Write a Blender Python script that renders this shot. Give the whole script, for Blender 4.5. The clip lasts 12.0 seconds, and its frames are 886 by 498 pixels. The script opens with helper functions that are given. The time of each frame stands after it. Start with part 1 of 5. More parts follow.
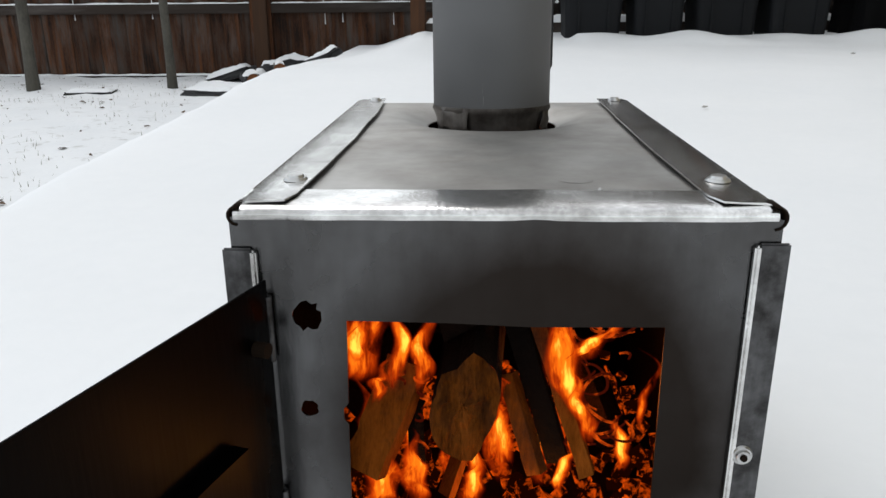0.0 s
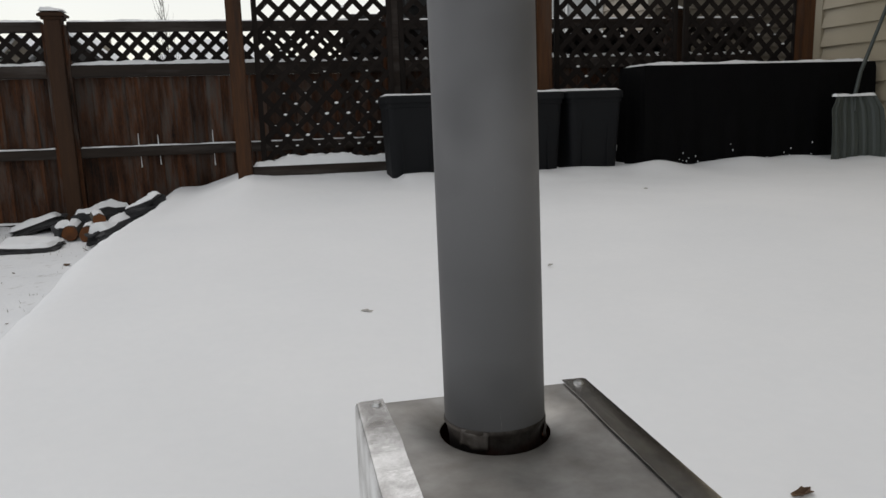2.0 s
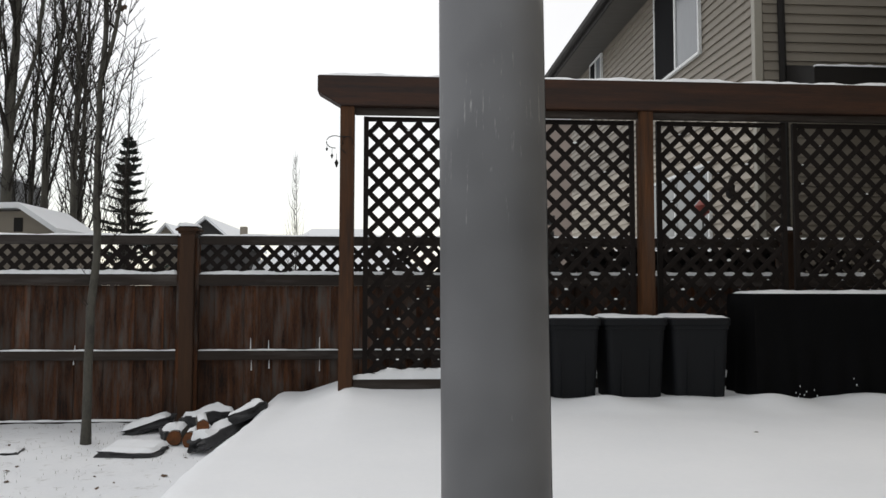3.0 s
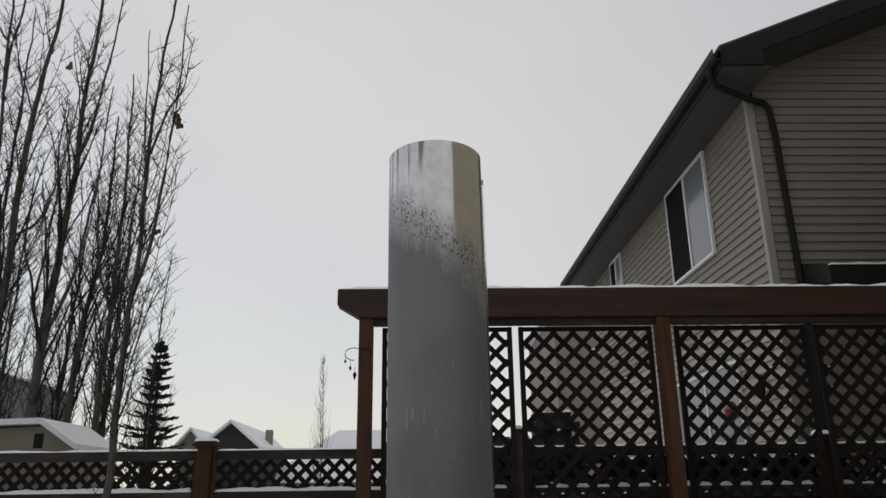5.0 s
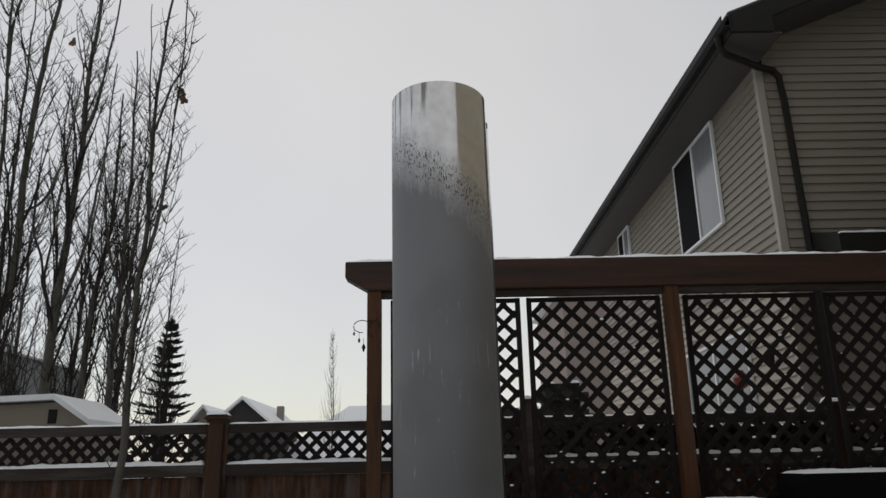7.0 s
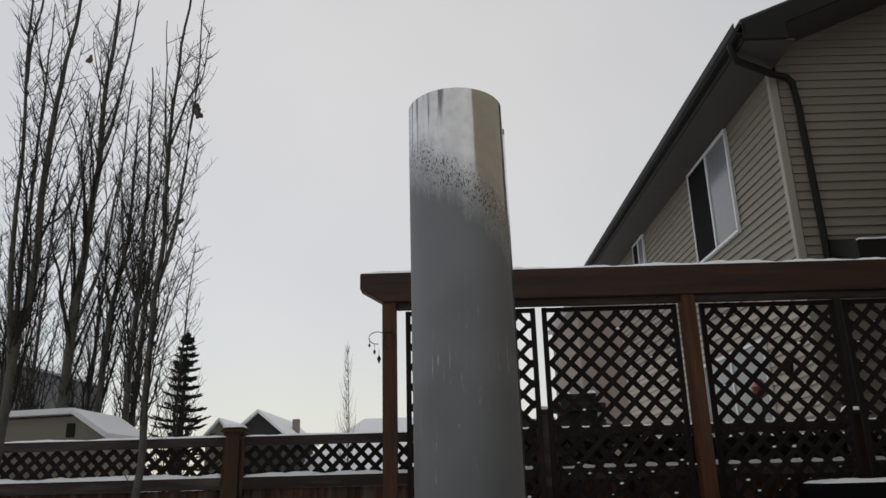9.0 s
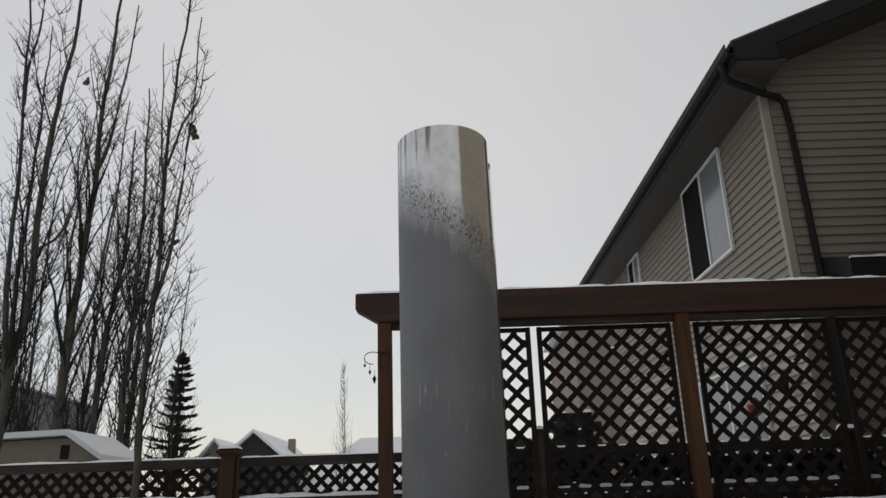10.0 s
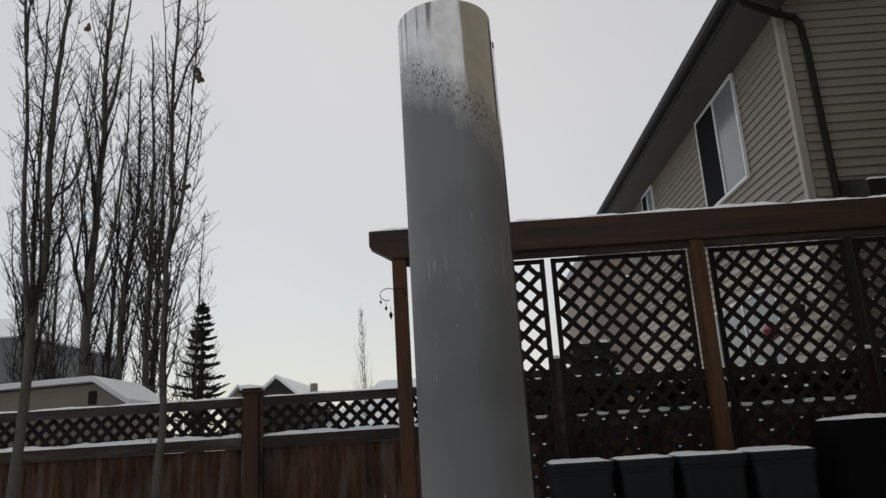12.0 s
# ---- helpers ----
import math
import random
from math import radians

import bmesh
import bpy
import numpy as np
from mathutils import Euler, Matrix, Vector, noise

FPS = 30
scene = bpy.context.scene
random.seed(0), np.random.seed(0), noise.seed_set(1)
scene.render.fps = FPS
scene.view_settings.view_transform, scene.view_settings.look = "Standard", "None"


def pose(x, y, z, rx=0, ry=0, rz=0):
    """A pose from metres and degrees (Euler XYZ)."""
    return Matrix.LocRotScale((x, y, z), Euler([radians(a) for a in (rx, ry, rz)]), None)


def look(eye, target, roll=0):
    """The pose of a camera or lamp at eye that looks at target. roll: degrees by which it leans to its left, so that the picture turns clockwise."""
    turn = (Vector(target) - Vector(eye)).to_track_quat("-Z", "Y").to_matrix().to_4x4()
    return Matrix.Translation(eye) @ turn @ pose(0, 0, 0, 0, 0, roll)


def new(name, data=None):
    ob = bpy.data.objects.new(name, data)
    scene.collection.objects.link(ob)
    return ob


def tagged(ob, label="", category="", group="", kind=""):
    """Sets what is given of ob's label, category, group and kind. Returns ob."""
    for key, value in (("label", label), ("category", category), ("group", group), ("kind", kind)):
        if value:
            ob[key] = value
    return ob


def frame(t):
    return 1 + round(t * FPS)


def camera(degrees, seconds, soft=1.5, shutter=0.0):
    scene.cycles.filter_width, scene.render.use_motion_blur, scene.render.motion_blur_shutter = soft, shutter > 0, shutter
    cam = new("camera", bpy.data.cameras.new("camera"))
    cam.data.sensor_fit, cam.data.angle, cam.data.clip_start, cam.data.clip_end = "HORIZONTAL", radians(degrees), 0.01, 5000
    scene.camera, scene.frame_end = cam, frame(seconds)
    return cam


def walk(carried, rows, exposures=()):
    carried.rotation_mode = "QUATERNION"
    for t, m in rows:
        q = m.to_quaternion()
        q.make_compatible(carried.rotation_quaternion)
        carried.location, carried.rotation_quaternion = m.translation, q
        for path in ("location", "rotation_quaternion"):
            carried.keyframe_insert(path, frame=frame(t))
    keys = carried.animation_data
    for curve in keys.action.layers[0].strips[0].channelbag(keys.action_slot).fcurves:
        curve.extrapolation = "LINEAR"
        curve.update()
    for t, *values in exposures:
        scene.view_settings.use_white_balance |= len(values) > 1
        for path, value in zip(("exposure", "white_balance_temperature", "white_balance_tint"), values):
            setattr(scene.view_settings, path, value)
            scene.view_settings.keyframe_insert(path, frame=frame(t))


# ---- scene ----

■ To do ■
Reproduce exactly the run of lines that opens the listing and closes with the line holding "scene.render.fps = FPS". Pictures are excluded.

■ The output ■
Write a Blender Python script that renders this shot. Give the whole script, for Blender 4.5. The clip lasts 12.0 seconds, and its frames are 886 by 498 pixels. The script opens with helper functions that are given. The time of each frame stands after it. Start with part 1 of 5. More parts follow.
0.0 s
2.0 s
3.0 s
5.0 s
7.0 s
9.0 s
10.0 s
12.0 s
# ---- helpers ----
import math
import random
from math import radians

import bmesh
import bpy
import numpy as np
from mathutils import Euler, Matrix, Vector, noise

FPS = 30
scene = bpy.context.scene
random.seed(0), np.random.seed(0), noise.seed_set(1)
scene.render.fps = FPS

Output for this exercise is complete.